Le courage de la non violence.

Parlons Philo

Jean-Marie Müller – Face aux altérités, le défi de la non-violence

 

Jean-Marie Müller est un philosophe français, spécialiste de Gandhi et de la non-violence, né le 21 octobre 1939 (78 ans) à Vesoul. Il est directeur d’études à l’Institut de recherche sur la résolution non-violente des conflits. Il est aussi un membre fondateur du Mouvement pour une alternative non-violente, et membre du comité de parrainage de la Coordination française pour la Décennie de la culture de la paix et de la non-violence. Il soutient, depuis sa création en 2001, le fonds associatif Non-Violence XXI. Ses ouvrages ont été traduits en plusieurs langues, et notamment en arabe par Mohamed Ali Abdel Jalil (traductions qui ont été publiées à Beyrouth et à Damas).

 

Dans la conférence qu’il nous offre ici, Jean-Marie Müller nous amène à réfléchir sur la distinction entre violence et conflit. Si la violence n’est jamais légitime, tel n’est pas le cas du conflit. En effet, Jean-Marie Müller nous amène à prendre conscience que l’homme est un être relationnel, et que par conséquent la défense de ses droits demande à ce que ceux-ci se voient reconnus par les autres. Si le dialogue et la négociation sont les premiers moyens par lesquels les hommes peuvent entrer en relation les uns avec les autres, les impasses du discours demandent aussi à ce qu’une résistance sache s’opposer aux désirs de domination de l’autre. Le conflit apparaît ainsi comme une des conditions nécessaires à l’instauration de la justice et de la paix entre les hommes. Souvent, les spiritualités ont privilégié la recherche de la « paix intérieure », sans trop se préoccuper de la nécessité d’agir pour la paix en s’engageant dans des luttes pour la justice. Mais comment « être en paix avec soi-même », si on n’est pas en paix avec l’autre homme ? Comment connaître la « paix intérieure », si on n’agit pas pour la paix dans le monde ? La violence qui meurtrit les autres hommes peut-elle laisser en paix ? L’urgence de la vie n’oblige-t-elle pas à être d’abord « en paix avec l’autre » ?

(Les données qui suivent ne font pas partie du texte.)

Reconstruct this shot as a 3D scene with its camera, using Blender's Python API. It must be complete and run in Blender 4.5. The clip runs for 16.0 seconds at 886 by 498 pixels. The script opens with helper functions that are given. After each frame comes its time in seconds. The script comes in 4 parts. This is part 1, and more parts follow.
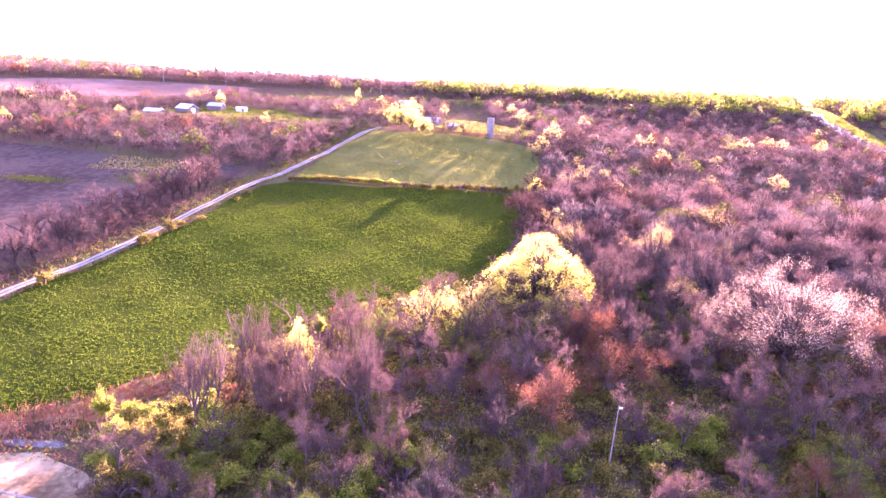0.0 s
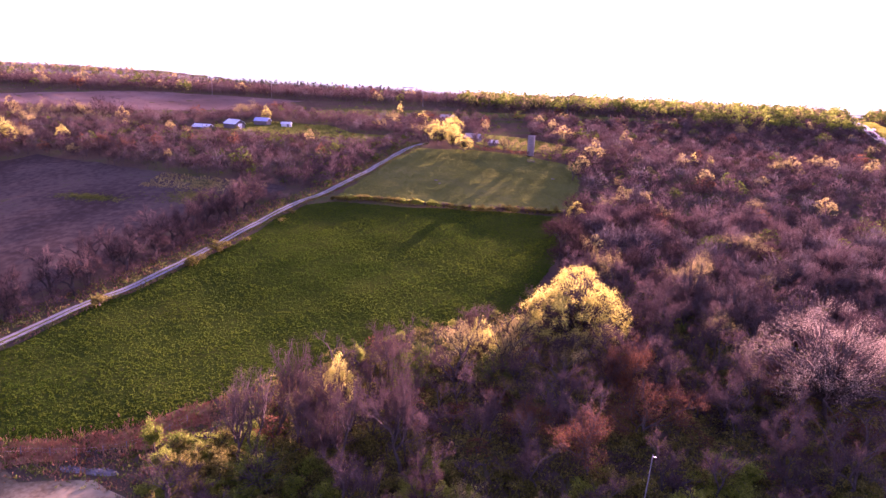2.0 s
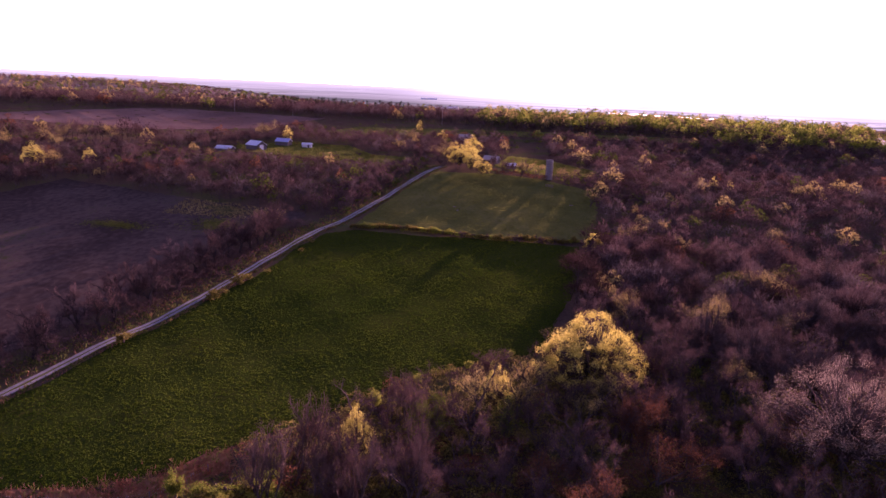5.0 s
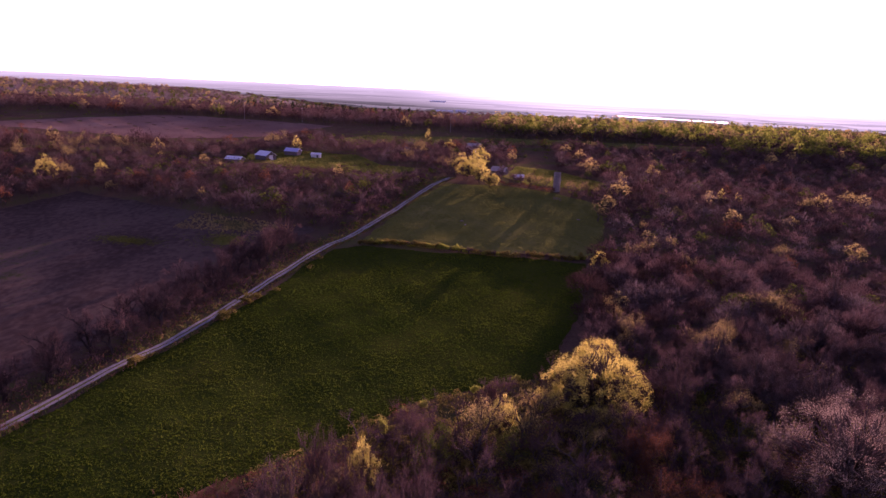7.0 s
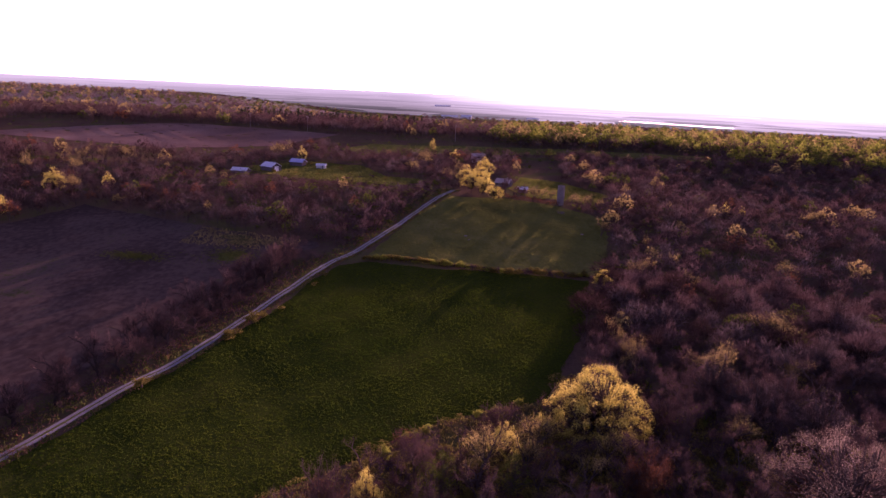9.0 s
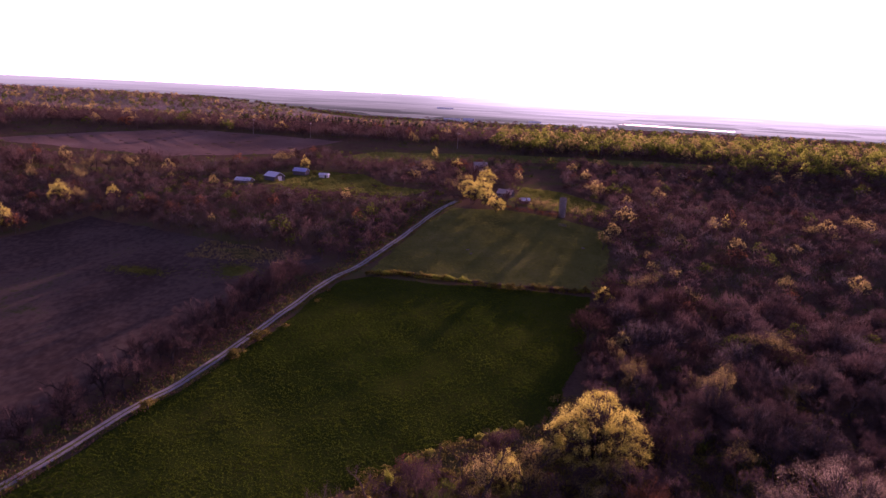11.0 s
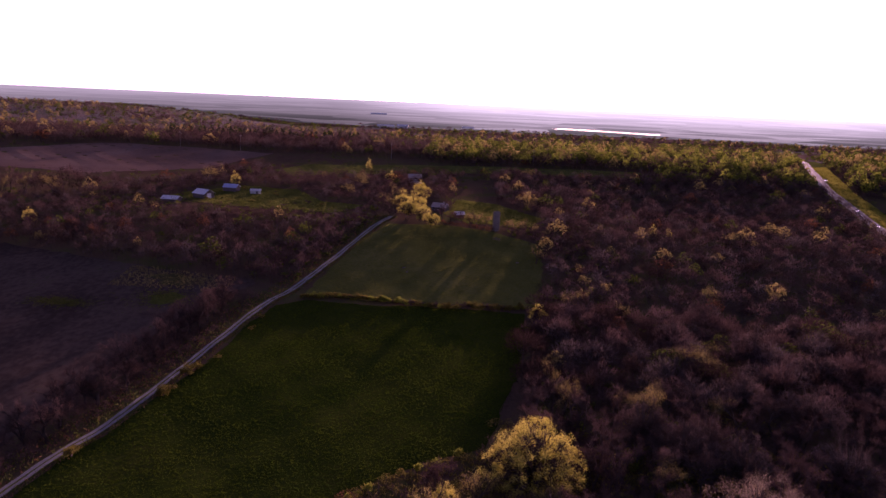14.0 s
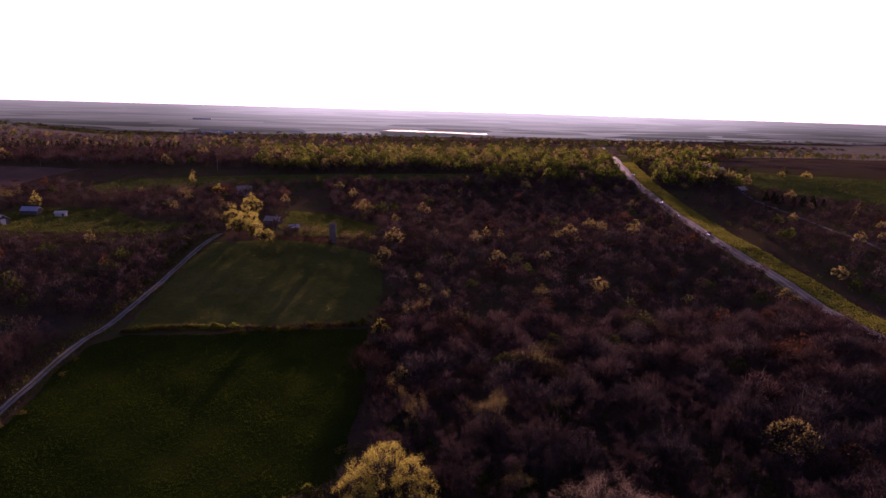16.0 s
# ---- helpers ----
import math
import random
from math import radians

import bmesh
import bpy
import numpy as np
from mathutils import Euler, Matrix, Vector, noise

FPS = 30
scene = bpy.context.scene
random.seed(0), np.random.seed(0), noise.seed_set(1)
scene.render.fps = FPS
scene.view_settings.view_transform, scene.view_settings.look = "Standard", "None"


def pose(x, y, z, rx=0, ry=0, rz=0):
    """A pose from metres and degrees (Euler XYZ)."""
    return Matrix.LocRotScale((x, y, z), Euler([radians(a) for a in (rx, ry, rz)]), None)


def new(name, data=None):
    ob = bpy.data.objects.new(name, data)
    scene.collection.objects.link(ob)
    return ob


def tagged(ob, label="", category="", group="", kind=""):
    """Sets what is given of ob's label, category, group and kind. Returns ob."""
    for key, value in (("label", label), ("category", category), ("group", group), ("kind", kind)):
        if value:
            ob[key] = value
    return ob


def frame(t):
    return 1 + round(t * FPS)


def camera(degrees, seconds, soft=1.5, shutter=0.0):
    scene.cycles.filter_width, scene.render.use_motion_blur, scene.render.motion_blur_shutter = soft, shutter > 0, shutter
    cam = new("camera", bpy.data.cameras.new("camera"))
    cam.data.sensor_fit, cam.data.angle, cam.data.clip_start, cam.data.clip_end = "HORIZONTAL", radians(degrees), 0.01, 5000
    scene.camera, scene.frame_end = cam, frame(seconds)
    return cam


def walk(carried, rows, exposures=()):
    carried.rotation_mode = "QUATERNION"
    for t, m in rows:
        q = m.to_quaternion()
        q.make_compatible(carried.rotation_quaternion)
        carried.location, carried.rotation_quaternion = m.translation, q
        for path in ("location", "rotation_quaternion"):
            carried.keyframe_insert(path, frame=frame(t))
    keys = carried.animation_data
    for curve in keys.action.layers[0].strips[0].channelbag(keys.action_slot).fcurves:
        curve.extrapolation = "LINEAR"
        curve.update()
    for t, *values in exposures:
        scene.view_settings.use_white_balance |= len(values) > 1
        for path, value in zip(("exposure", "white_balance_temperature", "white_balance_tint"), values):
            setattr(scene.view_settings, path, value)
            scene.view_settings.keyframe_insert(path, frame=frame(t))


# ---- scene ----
cam = camera(66.37, 16.0)
# seconds, place in metres, then heading, tilt and lean in degrees
ROWS = [
    (0.0, -0.01, -0.01, 43.01, -0.07, -14.57, 2.68),
    (0.5, 0.04, -0.26, 44.29, 1.36, -14.51, 2.64),
    (1.0, 0.10, -0.40, 45.45, 2.36, -14.40, 2.60),
    (1.5, 0.11, -0.50, 46.56, 3.08, -14.28, 2.57),
    (2.0, 0.08, -0.57, 47.64, 3.41, -14.14, 2.65),
    (2.5, 0.06, -0.59, 48.71, 3.74, -13.97, 2.67),
    (3.0, 0.06, -0.58, 49.83, 4.06, -13.87, 2.66),
    (3.5, 0.06, -0.56, 50.98, 4.33, -13.81, 2.73),
    (4.0, 0.07, -0.58, 52.01, 4.60, -13.65, 2.69),
    (6.5, 0.10, -0.69, 57.79, 5.64, -13.38, 2.65),
    (7.0, 0.23, -0.80, 59.12, 5.81, -13.37, 2.62),
    (7.5, 0.25, -0.91, 60.35, 5.92, -13.30, 2.67),
    (8.0, 0.23, -1.02, 61.54, 6.01, -13.25, 2.74),
    (8.5, 0.27, -1.11, 62.67, 6.12, -13.21, 2.70),
    (9.0, 0.37, -1.10, 63.68, 6.24, -13.13, 2.69),
    (11.5, 0.03, -1.68, 69.55, 6.46, -12.99, 2.85),
    (12.0, 0.29, -1.46, 70.15, 6.57, -12.86, 2.86),
    (12.5, 0.56, -1.27, 70.93, 6.73, -12.77, 2.73),
    (13.0, 0.67, -1.13, 71.91, 6.24, -12.77, 2.80),
    (13.5, 0.61, -0.99, 72.99, 3.90, -12.64, 2.69),
    (14.0, 0.51, -0.74, 74.07, 1.01, -12.50, 2.49),
    (14.5, 0.53, -0.24, 75.09, -2.89, -12.26, 2.19),
    (15.0, 0.73, 0.57, 76.05, -6.31, -12.18, 1.94),
    (15.5, 1.12, 1.70, 76.89, -9.33, -12.09, 1.74),
    (16.0, 1.47, 3.13, 77.50, -12.75, -11.93, 1.63),
]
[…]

Il est vrai que la relation à l’autre est génératrice de conflits qui risquent de dégénérer en violences, comme l’ont très bien montré tant René Girard, Simone Weil qu’Albert Camus. Il s’agit d’accepter ces conflits et de les assumer. En refusant les contradictions de la violence et en affirmant le respect de l’adversaire, la non-violence réhabilite le conflit et la lutte. Face à une situation d’injustice, l’alternative à la violence n’est pas seulement le dialogue, mais la force de l’action directe non-violente. Le génie de Gandhi, de Martin Luther King ou encore de Cesare Chavez, c’est précisément, par la mise en œuvre d’une stratégie de l’action non-violente, d’avoir réconcilié l’exigence spirituelle et le réalisme politique, d’avoir réuni la morale de conviction et la morale de responsabilité.

Jean-Marie Müller nous montre donc que l’homme ne se connaît-lui-même que par la médiation de sa relation avec l’autre homme. Aucune paix ne se construit dans la solitude. C’est par l’acte de bonté envers l’autre que j’accède à la paix, car c’est en recevant la paix de l’autre, que je peux dire « je suis en paix ». La paix est une dynamique qui s’inscrit au cœur des relations de l’homme avec l’autre homme. La paix est donc ouverture à l’altérité. Et c’est à ce défi de la non-violence face aux altérités que nous convie ici Jean-Marie Müller.